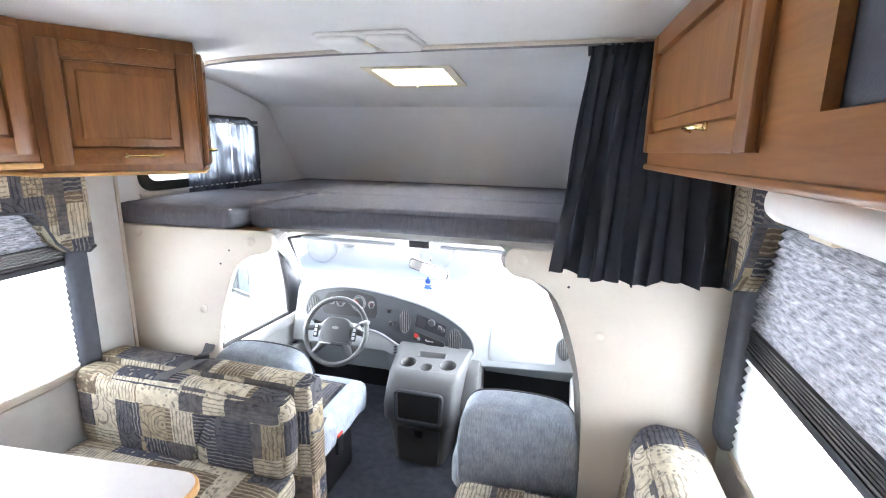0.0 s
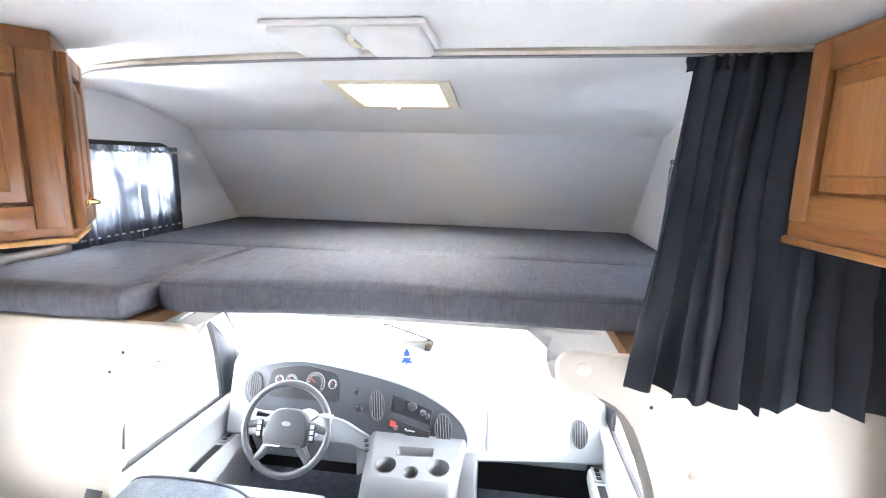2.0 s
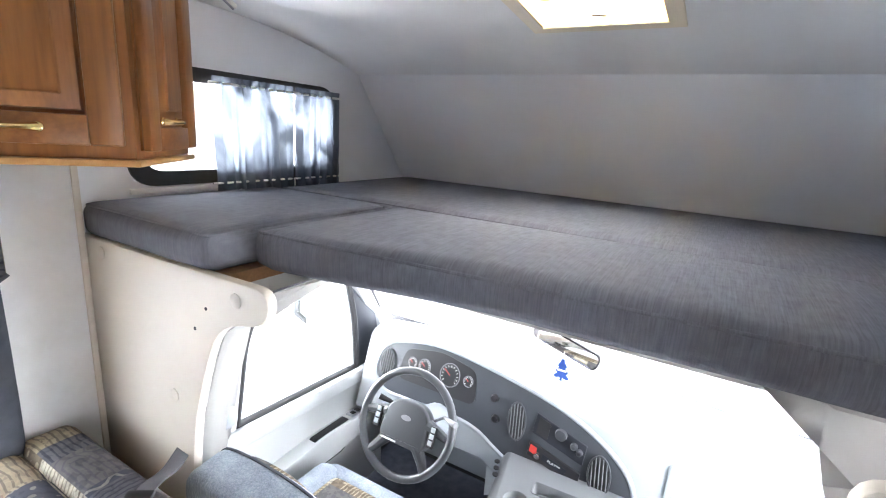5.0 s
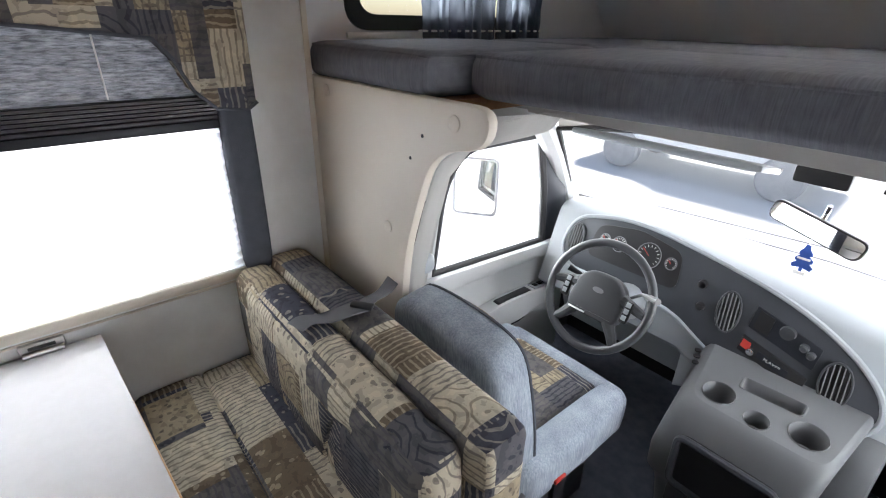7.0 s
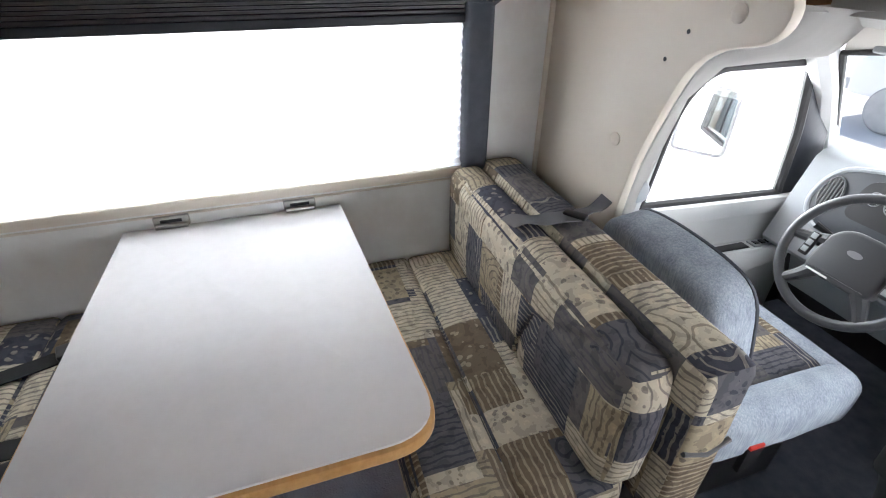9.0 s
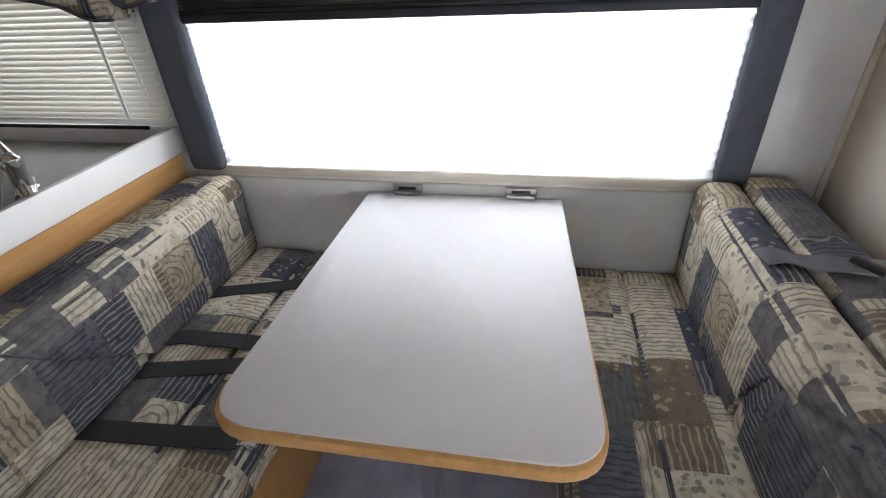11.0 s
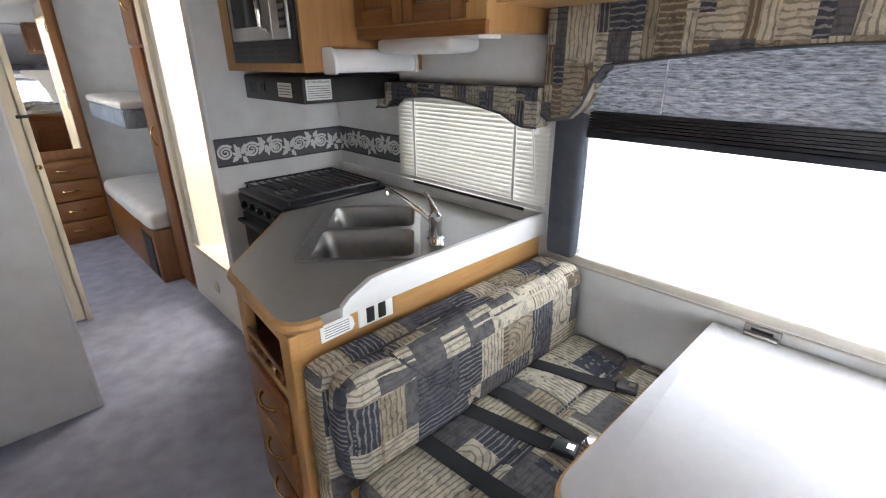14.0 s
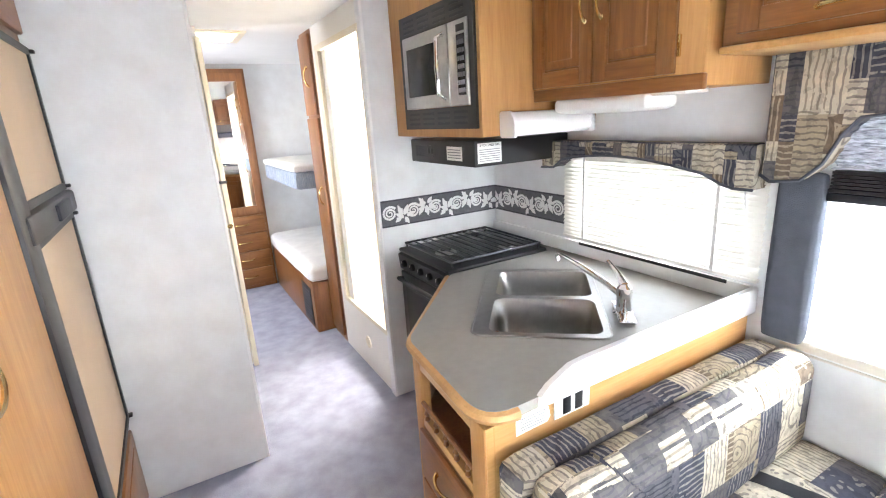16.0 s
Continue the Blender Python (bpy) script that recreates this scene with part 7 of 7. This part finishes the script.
wc = thing("wall_cupboard", (-0.85, 0.45, 1.6), "honey oak wall cupboard with two raised-panel doors over the sink", "cabinet", "wall cupboards")
part("body", box(XL, -0.70, 0.127, 0.825, 1.605, CEIL - 0.002, 0.004), M_LOAK, wc)
part("bottom_edge", box(-0.712, -0.69, 0.127, 0.83, 1.596, 1.640, 0.005), M_OAKY, wc)
for y, hs in ((0.135, 0.27), (0.44, 0.035)):
    panel_door(wc, facing(-0.70, y, 1.645, 90), 0.298, 0.45, ((hs, 0.30), (hs, 0.20)))
for z in (1.72, 2.02):
    part("hinge", box(-0.700, -0.690, 0.742, 0.752, z - 0.03, z + 0.03, 0.003), M_BRASS, wc)
ul = thing("under_cabinet_lamp", (-0.85, 0.4, 1.59), "white plastic lamp under the wall cupboard, switched off", "lamp", "under cabinet lamps")
part("diffuser", cushion(-0.93, -0.75, 0.17, 0.60, 1.545, 1.604, 0.025, 0.004, 10, (), 0), M_WHITE, ul)
part("bracket", box(-0.90, -0.78, 0.60, 0.72, 1.590, 1.604, 0.002), M_WHITE, ul)

# ---- shower, hall and bedroom ----
SX = -0.30
structure("wall_shower_side", cells('X', SX - 0.04, SX, (-1.50, SY - 0.04), (0, CEIL), [(-1.37, -0.69, 0.40, 1.995)]), M_SHOWER, "white shower wall with a tall doorway", "wall")
structure("wall_shower_end", box(XL, SX - 0.04, -1.50, -1.46, 0, CEIL), M_SHOWER, "ivory shower wall", "wall")
structure("wall_shower_lining", merge(box(XL, XL + 0.02, -1.46, SY - 0.06, 0.3, CEIL), box(XL + 0.02, SX - 0.04, SY - 0.06, SY - 0.041, 0.3, CEIL)), M_SHOWER, "ivory shower lining", "wall")
structure("shower_pan", box(XL + 0.02, SX - 0.04, -1.46, SY - 0.06, 0, 0.32), M_SHOWER, "ivory shower tray", "floor")
sd = thing("door_1", (SX, -1.0, 0.4), "cream plastic frame of the shower doorway", "door frame", "", "structure")
part("door_frame", cells('X', SX - 0.045, SX + 0.012, (-1.41, -0.679), (0.375, 2.02), [(-1.36, -0.693, 0.405, 1.985)]), M_CREAM, sd)
part("door_leaf", cells('X', SX - 0.022, SX - 0.010, (-1.36, -1.27), (0.405, 1.985), []), M_SHOWER, sd, "folded translucent ivory leaf")
single("floor_vent", lathe([(0.04, 0.0), (0.04, 0.006), (0.028, 0.008), (0.024, 0.004), (0.004, 0.004)], (SX, -1.035, 0.19), 'X', 20), M_CREAM, "round cream vent in the shower step", "vent")
structure("shower_wall_trim", box(SX - 0.004, SX + 0.010, -0.695, SY + 0.004, 0, CEIL - 0.002, 0.002), M_WHITE, "white corner moulding", "trim")
structure("wall_partition_fridge", box(0.455, XR, -0.565, -0.534, 0.0, CEIL), M_WALLPAPER, "pale marbled wallpaper partition", "wall")
structure("trim_partition", box(0.446, 0.458, -0.568, -0.532, 0.0, CEIL - 0.002, 0.002), M_WHITE, "white edge moulding on the partition", "trim")
structure("wall_hall", cells('Y', -1.62, -1.58, (0.335, XR), (0, CEIL), []), M_WALLPAPER, "hall partition wall", "wall")
jb = thing("door_2", (0.34, -1.56, 0), "cream door jamb in the hall with a black latch plate", "door frame", "", "structure")
part("jamb", box(0.322, 0.352, -1.63, -1.54, 0.0, CEIL - 0.06, 0.004), M_CREAM, jb)
part("jamb", box(0.356, 0.43, -1.60, -1.55, 0.02, CEIL - 0.06, 0.004), M_CREAM, jb)
part("latch_plate", box(0.318, 0.372, -1.56, -1.538, 1.245, 1.262, 0.003), M_BLACK, jb)
part("knob", lathe([(0.012, 0), (0.016, 0.010), (0.010, 0.018)], (0.345, -1.54, 0.98), 'Y', 14), M_BRASS, jb)

wd = thing("tall_cupboard", (-0.65, -1.64, 0), "tall honey oak cupboard beside the bed with bow handles", "cabinet")
part("body", box(XL, -0.300, -1.775, -1.505, 0.0, CEIL - 0.002, 0.004), M_OAK, wd)
for z0, z1, hz in ((1.62, 2.11, 1.80), (0.05, 1.60, 1.02)):
    d = part("door", box(-0.300, -0.281, -1.76, -1.52, z0, z1, 0.004), M_OAK, wd)
    bow_handle(d, (-0.281, -1.60, hz), (-0.281, -1.60, hz + 0.12), (1, 0, 0))

bed = thing("bed", (-0.6, -2.5, 0), "low oak bed base with a bare white mattress", "bed")
part("base", box(XL, -0.165, -3.24, -1.795, 0.0, 0.40, 0.006), M_OAK, bed)
part("mattress", cushion(XL, -0.15, -3.23, -1.785, 0.40, 0.545, 0.05, 0.01, 20, (), 0.006), M_SHEET, bed, "white quilted mattress")
vg = part("vent_grille", box(-0.166, -0.160, -2.13, -1.87, 0.03, 0.345, 0.002), M_BLACK, bed, "black vent grille")
for k in range(10):
    part("louvre", box(-0.161, -0.156, -2.12, -1.88, 0.045 + 0.029 * k, 0.058 + 0.029 * k), M_IRON, vg)
ub = thing("upper_bunk", (-0.6, -2.6, 1.1), "upper bunk with a padded grey-blue front and white mattress", "bunk")
part("front_board", cushion(XL, -0.20, -3.24, -2.02, 1.08, 1.22, 0.03, 0.004, 14), M_DENIM, ub)
part("mattress", cushion(XL, -0.19, -3.23, -2.00, 1.215, 1.275, 0.025, 0.006, 14, (), 0.005), M_SHEET, ub)
structure("wall_bedroom_end", cells('Y', -3.38, -3.34, (XL, XR), (0, CEIL), []), M_WALLPAPER, "grey bedroom end wall", "wall")

wr = thing("wardrobe", (0.2, -3.3, 0), "honey oak wardrobe with a mirrored door and four drawers", "wardrobe")
part("body", box(-0.155, 0.60, -3.335, -3.26, 0.0, 2.09, 0.004), M_OAK, wr)
md = part("mirror_door", cells('Y', -3.26, -3.24, (-0.13, 0.30), (0.76, 2.05), [(-0.075, 0.245, 0.83, 1.98)]), M_OAK, wr)
part("mirror", box(-0.08, 0.25, -3.256, -3.250, 0.825, 1.985), M_MIRROR, md, "mirror glass")
for k in range(4):
    d = part("drawer", box(-0.13, 0.30, -3.26, -3.238, 0.04 + 0.178 * k, 0.205 + 0.178 * k, 0.005), M_OAKX, wr)
    bow_handle(d, (0.03, -3.238, 0.125 + 0.178 * k), (0.14, -3.238, 0.125 + 0.178 * k), (0, 1, 0))

# ---- fridge and pantry ----
fr = thing("refrigerator", (1.2, -0.13, 0.42), "black-framed fridge with tan panels and a moulded latch", "refrigerator")
part("body", box(0.985, XR, -0.525, 0.245, 0.42, 1.88, 0.004), M_BLACK, fr)
for z0, z1 in ((0.44, 1.315), (1.395, 1.865)):
    d = part("door", cells('X', 0.948, 0.984, (-0.505, 0.120), (z0, z1), [(-0.482, 0.098, z0 + 0.022, z1 - 0.022)]), M_BLACK, fr, "black door frame")
    part("panel", box(0.955, 0.975, -0.484, 0.100, z0 + 0.02, z1 - 0.02), M_TANPANEL, d, "tan door panel")
    for z in (z0 + 0.004, z1 - 0.016):
        part("hinge", box(0.935, 0.985, -0.520, -0.495, z, z + 0.012, 0.003), M_BLACK, d)
lt = part("latch", box(0.930, 0.980, -0.50, 0.20, 1.318, 1.392, 0.010), M_BLACK, fr, "black moulded latch bar")
part("latch_handle", box(0.920, 0.935, -0.33, -0.12, 1.33, 1.38, 0.006), M_DARKDASH, lt)
part("latch_label", box(0.9285, 0.9305, -0.42, -0.34, 1.345, 1.372), M_FAINT, lt)
part("door_edge", box(0.938, 0.985, 0.123, 0.245, 0.43, 1.87, 0.010), M_BLACK, fr)
fb_ = thing("vent_cabinet", (1.2, -0.13, 0), "honey oak slatted panel below the fridge", "cabinet")
part("body", box(0.97, XR, -0.53, 0.25, 0.0, 0.415, 0.003), M_OAK, fb_)
pd = part("door", box(0.952, 0.97, -0.50, 0.21, 0.06, 0.39, 0.006), M_OAKY, fb_)
part("inset", box(0.948, 0.953, -0.44, 0.15, 0.11, 0.34, 0.003), M_OAK, pd)
ft = thing("fridge_top_cabinet", (1.2, -0.13, 1.89), "honey oak cupboard above the fridge", "cabinet")
part("body", box(0.97, XR, -0.53, 0.25, 1.885, CEIL - 0.002, 0.003), M_OAK, ft)
part("door", box(0.950, 0.97, -0.50, 0.21, 1.905, 2.11, 0.006), M_OAKY, ft)
py = thing("pantry", (1.2, 0.5, 0), "tall light oak pantry cupboard beside the fridge", "cabinet")
part("body", box(0.962, XR, 0.255, 0.80, 0.0, CEIL - 0.002, 0.004), M_LOAK, py)
d = part("door", box(0.945, 0.962, 0.265, 0.77, 0.06, 2.10, 0.005), M_LOAK, py)
bow_handle(d, (0.945, 0.70, 1.14), (0.945, 0.70, 1.26), (-1, 0, 0))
▬▬▬
__Given request__.
The lines to quote run from the one containing "Continue the Blender" to the one containing "0.002), M_WHITE, ul)". Quote them exactly, with both of those lines, and nothing else.

__Response to this task__.
Continue the Blender Python (bpy) script that recreates this scene with part 7 of 7. This part finishes the script.
wc = thing("wall_cupboard", (-0.85, 0.45, 1.6), "honey oak wall cupboard with two raised-panel doors over the sink", "cabinet", "wall cupboards")
part("body", box(XL, -0.70, 0.127, 0.825, 1.605, CEIL - 0.002, 0.004), M_LOAK, wc)
part("bottom_edge", box(-0.712, -0.69, 0.127, 0.83, 1.596, 1.640, 0.005), M_OAKY, wc)
for y, hs in ((0.135, 0.27), (0.44, 0.035)):
    panel_door(wc, facing(-0.70, y, 1.645, 90), 0.298, 0.45, ((hs, 0.30), (hs, 0.20)))
for z in (1.72, 2.02):
    part("hinge", box(-0.700, -0.690, 0.742, 0.752, z - 0.03, z + 0.03, 0.003), M_BRASS, wc)
ul = thing("under_cabinet_lamp", (-0.85, 0.4, 1.59), "white plastic lamp under the wall cupboard, switched off", "lamp", "under cabinet lamps")
part("diffuser", cushion(-0.93, -0.75, 0.17, 0.60, 1.545, 1.604, 0.025, 0.004, 10, (), 0), M_WHITE, ul)
part("bracket", box(-0.90, -0.78, 0.60, 0.72, 1.590, 1.604, 0.002), M_WHITE, ul)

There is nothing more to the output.